In my head the more humans / beings have known about their world the better the have survived so it makes sense intelligence would be a fitness indicator that speeds up the search algorithm. But there's no intuitive answer to why killing as many people as possible would be a fitness indicator like population wasn't a factor until recently so it's not like resource scarcity was the issue



Resource scarcity has always been the issue. Even ignoring water (still an issue), foraging and agriculture are both incredibly hard ways to supply food.


even if resources were highly limited it seems intuitive that the evolution algorithm would prioritize acquiring knowledge for efficient resource gathering over killing long term wouldn't it?

Let's say cave person a figured out how to dig a well cave person b not so much. cave person b kills cave person a to get the well and uses it for x years then dies because they didn't acquire the knowledge to dig another one. so cave person c will be like "protec well digger hooman". same for foraging let's say cave person a killed cave person b who was extremely good at remembering where trees are in a given area sure cave person a got a meal for today but is gonna die out unless they develop the skills cave person a had

sorry I'm a homeless dropout maybe I'm missing something super obvious I'm still not seeing the how killing leads to an optimum solution.

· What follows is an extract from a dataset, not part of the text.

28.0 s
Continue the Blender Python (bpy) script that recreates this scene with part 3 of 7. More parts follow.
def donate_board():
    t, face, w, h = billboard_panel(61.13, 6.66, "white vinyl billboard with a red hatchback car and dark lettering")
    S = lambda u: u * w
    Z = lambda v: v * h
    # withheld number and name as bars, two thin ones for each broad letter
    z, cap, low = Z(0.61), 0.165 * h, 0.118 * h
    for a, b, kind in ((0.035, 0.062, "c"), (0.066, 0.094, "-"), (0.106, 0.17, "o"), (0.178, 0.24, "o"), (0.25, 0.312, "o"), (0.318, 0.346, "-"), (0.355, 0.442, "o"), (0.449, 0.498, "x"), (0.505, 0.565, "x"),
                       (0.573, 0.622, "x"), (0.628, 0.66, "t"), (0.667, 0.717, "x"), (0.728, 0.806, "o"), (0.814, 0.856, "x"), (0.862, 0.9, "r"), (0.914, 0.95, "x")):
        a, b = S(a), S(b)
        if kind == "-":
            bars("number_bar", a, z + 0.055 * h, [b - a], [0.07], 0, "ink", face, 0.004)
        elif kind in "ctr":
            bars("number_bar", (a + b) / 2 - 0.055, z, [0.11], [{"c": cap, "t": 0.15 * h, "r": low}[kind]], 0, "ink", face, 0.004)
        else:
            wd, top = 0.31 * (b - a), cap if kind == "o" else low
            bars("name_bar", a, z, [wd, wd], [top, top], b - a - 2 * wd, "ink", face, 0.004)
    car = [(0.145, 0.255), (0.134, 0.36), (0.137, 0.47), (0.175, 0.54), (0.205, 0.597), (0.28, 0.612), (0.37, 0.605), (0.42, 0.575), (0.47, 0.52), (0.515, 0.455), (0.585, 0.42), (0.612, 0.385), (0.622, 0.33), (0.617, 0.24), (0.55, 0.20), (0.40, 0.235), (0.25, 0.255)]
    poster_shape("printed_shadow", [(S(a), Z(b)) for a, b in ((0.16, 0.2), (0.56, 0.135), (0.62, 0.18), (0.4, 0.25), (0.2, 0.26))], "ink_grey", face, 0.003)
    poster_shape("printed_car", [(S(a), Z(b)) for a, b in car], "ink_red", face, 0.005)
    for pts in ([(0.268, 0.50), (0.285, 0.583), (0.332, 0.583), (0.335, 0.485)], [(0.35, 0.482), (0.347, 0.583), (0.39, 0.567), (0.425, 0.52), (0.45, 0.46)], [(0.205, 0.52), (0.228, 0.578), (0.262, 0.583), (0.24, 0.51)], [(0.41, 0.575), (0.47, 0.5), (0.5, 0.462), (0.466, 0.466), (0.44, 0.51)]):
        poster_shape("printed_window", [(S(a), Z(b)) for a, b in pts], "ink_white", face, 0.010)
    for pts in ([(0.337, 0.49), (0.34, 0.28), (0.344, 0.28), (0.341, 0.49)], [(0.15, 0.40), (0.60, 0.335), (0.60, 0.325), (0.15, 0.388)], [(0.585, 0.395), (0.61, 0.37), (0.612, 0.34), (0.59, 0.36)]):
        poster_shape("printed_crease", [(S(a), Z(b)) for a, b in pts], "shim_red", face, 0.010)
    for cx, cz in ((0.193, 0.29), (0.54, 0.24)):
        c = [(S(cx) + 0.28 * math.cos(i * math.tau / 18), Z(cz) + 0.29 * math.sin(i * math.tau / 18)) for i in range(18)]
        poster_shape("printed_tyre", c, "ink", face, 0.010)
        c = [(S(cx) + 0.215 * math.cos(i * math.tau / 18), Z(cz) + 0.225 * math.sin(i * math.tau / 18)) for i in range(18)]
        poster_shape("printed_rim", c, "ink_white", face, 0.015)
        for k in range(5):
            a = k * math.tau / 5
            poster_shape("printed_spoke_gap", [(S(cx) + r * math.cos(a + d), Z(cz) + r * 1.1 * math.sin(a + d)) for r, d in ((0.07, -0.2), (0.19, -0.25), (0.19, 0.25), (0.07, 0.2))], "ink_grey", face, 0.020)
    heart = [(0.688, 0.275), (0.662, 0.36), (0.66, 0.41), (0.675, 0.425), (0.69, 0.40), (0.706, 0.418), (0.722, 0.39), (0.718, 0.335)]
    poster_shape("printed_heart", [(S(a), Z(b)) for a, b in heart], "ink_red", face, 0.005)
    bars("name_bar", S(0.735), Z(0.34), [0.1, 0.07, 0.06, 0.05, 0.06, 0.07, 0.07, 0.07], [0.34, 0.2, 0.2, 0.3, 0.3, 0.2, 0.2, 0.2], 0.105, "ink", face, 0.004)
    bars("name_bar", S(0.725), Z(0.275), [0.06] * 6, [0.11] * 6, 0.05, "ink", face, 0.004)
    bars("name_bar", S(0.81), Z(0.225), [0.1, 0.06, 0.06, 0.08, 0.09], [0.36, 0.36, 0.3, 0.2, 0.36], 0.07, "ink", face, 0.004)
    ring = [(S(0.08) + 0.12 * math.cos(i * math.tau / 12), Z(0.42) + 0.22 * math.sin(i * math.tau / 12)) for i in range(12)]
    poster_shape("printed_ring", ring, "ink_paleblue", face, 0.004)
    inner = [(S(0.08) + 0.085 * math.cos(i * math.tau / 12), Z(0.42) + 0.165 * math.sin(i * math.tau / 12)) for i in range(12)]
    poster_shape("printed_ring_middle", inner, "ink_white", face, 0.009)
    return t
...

Maybe a local maxima for sure but not the most optimal solution in the search space and as civilized as humans have become killing still persists I've seen some brutal stuff by some insanely rich folk (at least to me) that had absolutely nothing to do with resources so maybe that's coloring my viewpoint but idk even for inter species stuff some species have been hunted to extinction which is like a dairy farmer killing everything instead of planning for multiple generations it doesn't make any sense


Sure, it's not optimal long-term planning. Evolution doesn't plan ahead at all, its only super power in that regard is being very slow and gradual. If species A gets better and better at eating the abundant species B, and this continues for a million years and species A specializes and evolves to be unable to eat anything else, and the population of A increases to a point where B's population suddenly plummets, they could both go extinct. But usually A doesn't get that effective at killing B (before the crisis), and what happens is a repeating population cycle, the old boom and bust.

https://en.wikipedia.org/wiki/Population_cycle

Weirdly, Olaus Magnus (Big Olaf) was involved in this one as well, the same person who did the map in the article.


>it seems intuitive that the evolution algorithm would prioritize acquiring knowledge for efficient resource gathering over killing long term wouldn't it?

By what mechanism do you suppose evolution would implement long-term planning?


I was thinking (but forgot to say) that hunting is usually said to be what drove the evolution of intelligence. Humans needed tools, plans, and at least the ability to yell words if not grammar, in order to kill large tasty animals, that's the usual idea for how it happened, more commonly mentioned than intelligence as a fitness indicator (aka pure showing off).